Il sacro in Wallace non ci è dato, non è un dono per cui provare gratitudine, ma è qualcosa che imponiamo all’esperienza. Poter avere (conseguire) la libertà di considerare la noia infernale un momento felice, trovare conforto persino nei momenti più burrascosi, in una sola parola raggiungere uno stato di beatitudine. Quando nel 2005, Wallace si trova di fronte una platea di speranzosi giovani laureati, al Kenyon College, cerca di offrire loro una scappatoia da un tipo di esistenza banale e crudele; semplicemente svelando a loro il segreto, che consiste non nell’imparare a pensare, come insegnano nelle facoltà umanistiche, ma nello scegliere come e a cosa pensare, per poi concludere con queste parole:
Ma per favore, non liquidate questo discorso come il sermone del solito professorone che agita il dito. Niente di ciò che ho detto ha a che vedere con la morale, la religione o i dogmi, o coi dilemmi sulla vita dopo la morte. La Verità con la V maiuscola riguarda la vita prima della morte. Riguarda la possibilità di riuscire ad arrivare ai trenta, o ai cinquant’anni, senza che vi venga voglia di spararvi un colpo alla testa. Riguarda la semplice consapevolezza di quello che è così vero ed essenziale, così nascosto in bella vista attorno a tutti noi, che dobbiamo continuare a ripeterci costantemente: “Questa è l’acqua, questa è l’acqua”.
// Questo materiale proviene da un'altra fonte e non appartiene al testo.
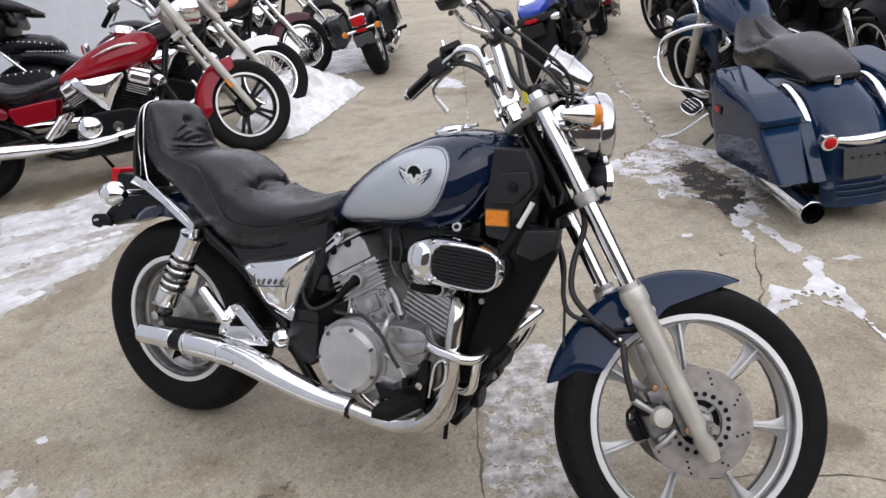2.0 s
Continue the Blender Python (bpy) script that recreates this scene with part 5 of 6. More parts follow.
# radiator and its black covers
part("radiator", box((0.05, 0.22, 0.38), (1.115, -0.02, 0.53), 0.012, rot=Euler((0, radians(14), 0))), SHROUD, bike, "black radiator")
for s in (-1, 1):
    y0, y1 = (0.085, 0.115) if s > 0 else (-0.12, -0.158)
    part("radiator_side", plate([(1.14, 0.77), (1.195, 0.735), (1.193, 0.65), (1.143, 0.545), (1.093, 0.417), (1.06, 0.335), (1.02, 0.335), (1.03, 0.42), (1.08, 0.58)] if s > 0 else [(1.16, 0.77), (1.268, 0.735), (1.262, 0.69), (1.225, 0.607), (1.172, 0.49), (1.095, 0.36), (1.03, 0.335), (1.05, 0.42), (1.1, 0.58)], y0, y1, 0.008), SHROUD, bike)
    part("radiator_cover", plate([(1.1, 0.925), (1.18, 0.925), (1.203, 0.885), (1.212, 0.843), (1.18, 0.79), (1.165, 0.70), (1.088, 0.715), (1.078, 0.79), (1.09, 0.85)], s * 0.09, s * 0.15, 0.008), PLASTIC, bike, "black plastic shroud")
    part("shroud_step", plate([(1.118, 0.868), (1.192, 0.876), (1.2, 0.838), (1.166, 0.798), (1.1, 0.795), (1.098, 0.825)], s * 0.14, s * 0.164, 0.006), PLASTIC, bike)
    part("shroud_plug", lathe([(0.0, s * 0.172), (0.011, s * 0.17), (0.014, s * 0.155)], "y", 16, origin=(1.157, 0, 0.838)), BLACK, bike)
    rfl = part("side_reflector", box((0.054, 0.012, 0.036), (1.119, s * 0.159, 0.763), 0.003, rot=Euler((0, radians(-2), 0))), AMBER, bike, "amber side reflector")
    part("reflector_frame", box((0.06, 0.01, 0.042), (1.119, s * 0.156, 0.763), 0.003, rot=Euler((0, radians(-2), 0))), YELLOW_FRAME, rfl)
    if s > 0:
        continue
    part("wedge_cover", plate([(1.167, 0.686), (1.19, 0.744), (1.272, 0.752), (1.265, 0.704), (1.214, 0.668)], s * 0.13, s * 0.172, 0.009), PLASTIC, bike)
    part("hose_clip", rod((1.176, s * 0.17, 0.748), (1.206, s * 0.168, 0.806), 0.0062), WHITE, bike, "white wiring sleeve")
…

Il discorso fa leva su alcuni cliché, apparentemente privi di interesse, che rivelano verità profonde in controtendenza rispetto alla scrittura postmoderna che predilige le sofisticazioni, gli intellettualismi, i principi sofisticati ed estetizzanti a discapito di quelli più semplici, eppure veritieri. Un attacco all’avversione alla semplicità del postmoderno. E qui la semplicità sta nell’asserzione finale che si ricollega alla storiella che apre il discorso, quella in cui dei pesci sono protagonisti :
Ci sono due giovani pesci che nuotano uno vicino all’altro e incontrano un pesce più anziano che, nuotando in direzione opposta, fa loro un cenno di saluto e poi dice “Buongiorno ragazzi. Com’è l’acqua?” I due giovani pesci continuano a nuotare per un po’, e poi uno dei due guarda l’altro e gli chiede “ma cosa diavolo è l’acqua?”.
Imparare a rispondere a questa domanda così scontata, secondo Wallace, è imparare a trovare la chiave per sopravvivere nella giungla esistenziale quotidiana.